Supported precision#

Dynamic Loss Scaling should be used when the fp16_type is either float16 or cbfloat16. It is not needed for bfloat16. For supported precision formats on Cerebras Wafer-Scale cluster, see Control numerical precision level.

Enabling dynamic loss scaling from the Model Zoo#

Starting with Release 2.1.0, Dynamic Loss Scaling is available for training models with cbfloat16 precision. This can improve training speed and stability.

To activate the Dynamic Loss Scaling functionality, an optimizer parameter available within the Model Zoo, set the value of the loss_scaling_factor YAML hyperparameter to “dynamic”:

optimizer:

 loss_scaling_factor: "dynamic"

If you’re loading a model from an older checkpoint (created before Release 2.1.0) that used bfloat16 training without loss scaling, you need to include the --load_checkpoint_states flag (or its equivalent in your run configuration) to make sure the parameters are loaded correctly from the params.yaml file.

Once you’ve loaded your model and trained it with the new dynamic loss scaling, any checkpoints you save afterwards will automatically include this feature and won’t require the special flag anymore.

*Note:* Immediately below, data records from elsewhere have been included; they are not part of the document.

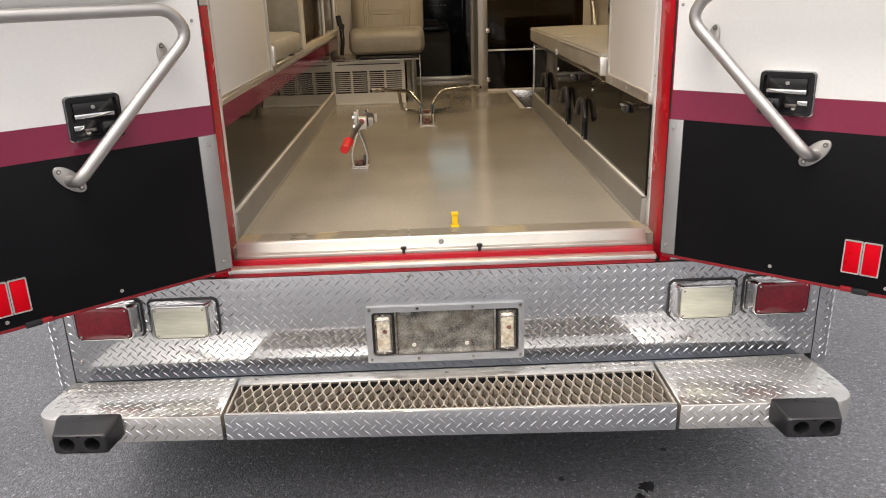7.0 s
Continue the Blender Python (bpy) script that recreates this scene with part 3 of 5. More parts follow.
def make_lamp(x, lens, label, group):
    t = thing("tail_lamp", label, "vehicle lamp", pose(x, -.012, .631 if abs(x) < .9 else .637), group)
    w, hgt = .097, .056
    # chrome housing, bulging a little before it turns in to the lens
    lines = [(dw, dh, y, r) for dw, dh, y, r in ((0, 0, 0, .016), (0, 0, -.008, .016), (.004, .0005, -.018, .016), (.0095, .0015, -.028, .016), (.0150, .0035, -.037, .015), (.0180, .0055, -.0415, .014), (.0205, .0080, -.0425, .013), (.0220, .0095, -.040, .012), (.0220, .0095, -.034, .012))]
    b = bmesh.new()
    rings = [[b.verts.new((x_, y, z_)) for x_, z_ in round_rect(-w + dw, w - dw, -hgt + dh, hgt - dh, r)] for dw, dh, y, r in lines]
    for q0, q1 in zip(rings, rings[1:]):
        for k in range(len(q0)):
            j = (k + 1) % len(q0)
            b.faces.new((q0[k], q0[j], q1[j], q1[k]))
    bmesh.ops.recalc_face_normals(b, faces=b.faces)
    part("bezel", b, BEZEL, t, "chrome bezel")
    part("gasket", frame_ring(round_rect(-w - .004, w + .004, -hgt - .004, hgt + .004, .016), round_rect(-w + .002, w - .002, -hgt + .002, hgt - .002, .012), -.004, .001), BLACK_PLASTIC, t, "black gasket")
    # softly domed lens with round corners
    b = bmesh.new()
    lw, lh = w - .0222, hgt - .0097
    rings = [[b.verts.new((x_ * q, y, z_ * q)) for x_, z_ in round_rect(-lw, lw, -lh, lh, .012)] for q, y in ((1, -.034), (1, -.0405), (.985, -.0425), (.95, -.0435), (.75, -.0455), (.45, -.047), (.15, -.0475))]
    for q0, q1 in zip(rings, rings[1:]):
        for k in range(len(q0)):
            j = (k + 1) % len(q0)
            b.faces.new((q0[k], q0[j], q1[j], q1[k]))
    b.faces.new(rings[-1])
    b.faces.new(rings[0])
    bmesh.ops.recalc_face_normals(b, faces=b.faces)
    part("lens", b, lens, t)
    part("screw", screw_heads([(a * (w - .0305), -.0440, c * (hgt - .0180)) for a in (-1, 1) for c in (-1, 1)], .003, 'y'), STEEL, t)


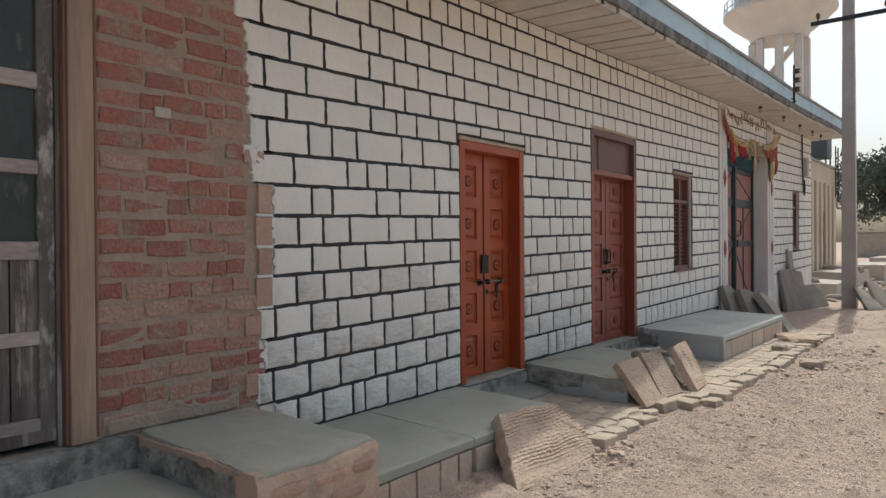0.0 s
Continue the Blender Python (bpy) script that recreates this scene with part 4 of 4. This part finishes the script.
slab("pitted pink sandstone slab leaning in full sun", (1.42, 6.65, 0.085), (1.375, 7.09, 0.085), (1.145, 6.755, 0.478), (1.18, 7.025, 0.51), 0.07, seed=5, ridges=0.85, n=90, turns=15)
slab("grey-brown stone slab stacked beside the gate pier", (0.40, 11.80, 0.0), (0.62, 12.25, 0.0), (0.10, 11.86, 0.80), (0.22, 12.25, 0.76), 0.14, "grey_stone", 6, 0.5, (0.45, 0.80), n=28)
slab("grey-brown stone slab stacked beside the gate pier", (0.66, 11.86, 0.0), (0.92, 12.32, 0.0), (0.34, 11.95, 0.74), (0.50, 12.36, 0.72), 0.14, "grey_stone", 7, 0.5, (0.3, 0.86), n=28)
slab("long grey-brown slab sloping off the cement plinth", (1.16, 11.95, 0.0), (1.10, 12.60, 0.0), (0.62, 12.05, 0.70), (0.60, 12.52, 0.66), 0.13, "grey_stone", 8, 0.5, (0.6, 0.78), n=28)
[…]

Enabling dynamic loss scaling with module#

Dynamic Loss Scaling offers flexible configuration through the cstorch.amp.GradScaler module. Supported parameters include:

  • loss_scale: Set to “dynamic” to activate dynamic scaling.

  • initial_loss_scale: Defines the starting scaling factor. Default value: 2e15.

  • steps_per_increase: Controls the frequency of scaling factor increments. Default value: 2000.

  • min_loss_scale: Sets the lower bound for the scaling factor. Default value: 2e-14.

  • max_loss_scale: Sets the upper bound for the scaling factor. Default value: 2e15.

  • max_gradient_norm: For dynamic loss scaling with global gradient clipping.

To activate Dynamic Loss Scaling, directly configure the amp.GradScaler constructor during initialization by passing the appropriate arguments:

import cerebras.pytorch as cstorch

scaler = cstorch.amp.GradScaler(
    loss_scale="dynamic"
    # DLS optimizer (loss_scale=='dynamic')
    initial_loss_scale=2e15,
    steps_per_increase=2000,
    min_loss_scale=2e-14,
    max_loss_scale=2e15,
    max_gradient_norm=...,
)

To prevent exploding gradients during training, use amp.GradScaler to automatically adjust the loss value (scaling up or down) before feeding it to the optimizer. This helps maintain numerical stability and can improve training speed. See the code below:

import cerebras.pytorch as cstorch

...
scaler = cstorch.amp.GradScaler(...)
...

for inputs in dataloader:
    loss = model(inputs)
    scaler(loss).backwards()

Conclusion#

Dynamic Loss Scaling offers:

  • Robust Training: By intelligently scaling gradients, DLS prevents vanishing gradients, guaranteeing smooth training progress and avoiding divergence or stalling.

  • Enhanced Stability: DLS mitigates numerical instability issues inherent in mixed-precision training, leading to more reliable and predictable training runs.

  • Simplified Workflows: DLS automates the scaling process, eliminating the need for manual tuning, making mixed-precision training more accessible and user-friendly.

  • Performance Boost: For increased training speed and reduced memory footprint, mixed-precision training with DLS stability features offers a compelling alternative to full FP32 training.

This how-to-guide taught you how to enable Dynamic Loss Scaling when training models in mixed-precision with the Cerebras Model Zoo YAML parameter or by using our amp.GradScaler constructor to build your own training pipeline. We encourage using DLS when training with cbfloat for increased throughput and faster training.